There’s a pattern that shows up in a lot of growing businesses. Every few months, a new tool gets introduced. A better CRM. A smarter analytics dashboard. A new automation platform. A project management system that promises “full visibility.”
For a while, it feels exciting. Teams explore features. Processes get adjusted. There’s a sense that things are finally becoming more organised.
But after some time, the same frustrations quietly return. People still follow up constantly. Reports still need manual checking. Teams still maintain side spreadsheets “just to be safe.” And eventually someone asks the question: “If we already have so much software… why does work still feel messy?”
More Software Doesn’t Automatically Create Better Operations
This is the misunderstanding most businesses run into. Technology improves capability. But capability and operational clarity are not the same thing. A company can have excellent tools and still operate inefficiently. Because tools alone don’t define how work moves. Structure does.
The Real Problem Usually Starts Between Systems
Individually, most business tools work well. The CRM captures customer information.

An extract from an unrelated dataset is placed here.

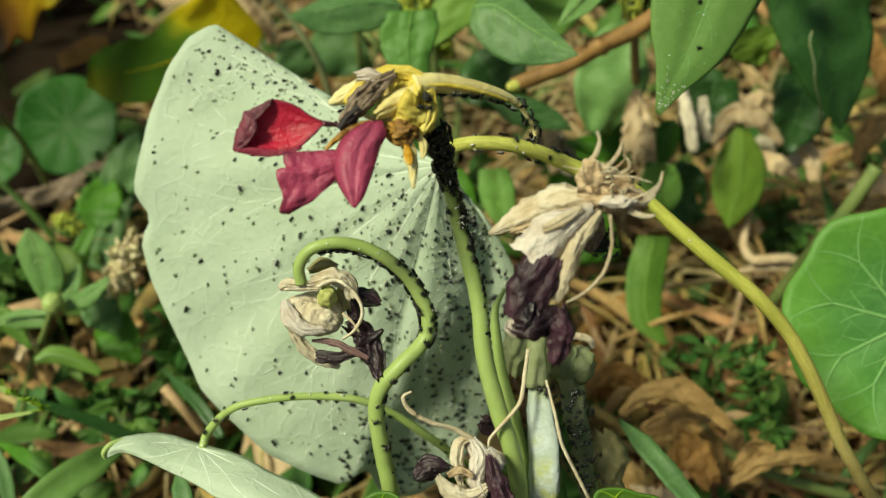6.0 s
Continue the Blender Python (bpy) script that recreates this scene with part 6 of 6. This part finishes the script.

The finance platform tracks billing. The operations dashboard monitors workflows. The issue appears in the space between them.
One system updates slower than another. Data gets duplicated. Teams rely on manual confirmation because they don’t fully trust what they’re seeing.
And once trust in systems drops, people start compensating. That’s where operational drag begins.
Teams Quietly Build Their Own Workarounds
This part is interesting because it happens almost invisibly. Nobody officially decides to stop relying on systems. It just happens gradually.
Someone creates a spreadsheet because reporting feels inconsistent.
Another person starts tracking approvals manually.
A manager asks for updates through messages instead of checking the dashboard. None of this feels dramatic.
But over time, the real workflow shifts outside the system. Now work depends on people remembering things instead of systems handling them reliably.
Complexity Builds Faster Than Most Businesses Expect
What works at smaller scale often breaks under growth. In the beginning, teams can manage inefficiencies manually because the volume is manageable.
But growth changes the equation. More customers. More transactions. More internal coordination.
The same small inefficiencies now repeat hundreds of times every week.
And suddenly, the business feels heavier. Not because people are underperforming. But because the system underneath them wasn’t designed for this level of complexity.
Why Adding Another Tool Usually Makes It Worse
At this stage, businesses often react the same way: They buy another solution. Something that promises visibility, automation, or operational efficiency. But if the underlying structure is already fragmented, adding more software increases fragmentation.
Now there are:
More integrations
More data flows
More dependencies
More chances for inconsistency
The system becomes harder to manage, not easier.
Most Operational Problems Are Actually Flow Problems
This is the shift many companies eventually realise. The issue isn’t missing technology. It’s broken flow.
- How information moves.
How tasks transition between teams. - How systems communicate with each other.
If flow is inconsistent, operations slow down naturally.
Even good employees end up spending time coordinating instead of executing.
Visibility Doesn’t Matter If Data Isn’t Trusted
A lot of businesses invest heavily in dashboards. But dashboards only help if the underlying data is reliable. If teams constantly question numbers, the dashboard loses value immediately.
Meetings stop being about decisions.
They become about validation.
“Which report is correct?”
“Why doesn’t this match finance?”
“Did the data refresh properly?”
That uncertainty slows everything down.
Good Systems Reduce Mental Load
One thing people rarely talk about is how operational inefficiency affects focus. When systems are unreliable, employees carry extra mental load all day.
They remember manual checks.
They keep backup trackers.
They double-confirm information before acting.
It creates invisible fatigue. Not because the work itself is difficult, but because the system demands constant attention.
Good systems remove that burden. They allow people to trust the process. And when that happens, work becomes lighter.
What Minterminds Focuses On
At Minterminds, the goal isn’t simply to add more technology.
It’s to understand how businesses actually operate beneath the surface. Where work slows down. Where systems disconnect. Where teams compensate manually.
Because once those friction points become visible, the solution usually becomes much clearer. Sometimes it requires automation. Sometimes integration.
Sometimes simplifying workflows entirely. But the starting point is always the same: Understanding flow.
The Businesses That Scale Smoothly Usually Get This Right Early
Companies that scale efficiently aren’t always the ones with the most tools.
They’re usually the ones with the cleanest operational structure.
Their systems communicate clearly.
Their data flows consistently.
Their teams trust the information they’re working with.
That creates speed. Not rushed speed. Operational speed. The kind that allows growth without creating chaos.
Final Thought
Most businesses don’t struggle because they lack software. They struggle because the software they already have isn’t working together properly. And when systems stop supporting flow, people step in to fill the gaps.
That works temporarily. But eventually, those small gaps become operational weight.
Fixing that doesn’t always require more technology. Sometimes it requires stepping back and redesigning how the business actually moves.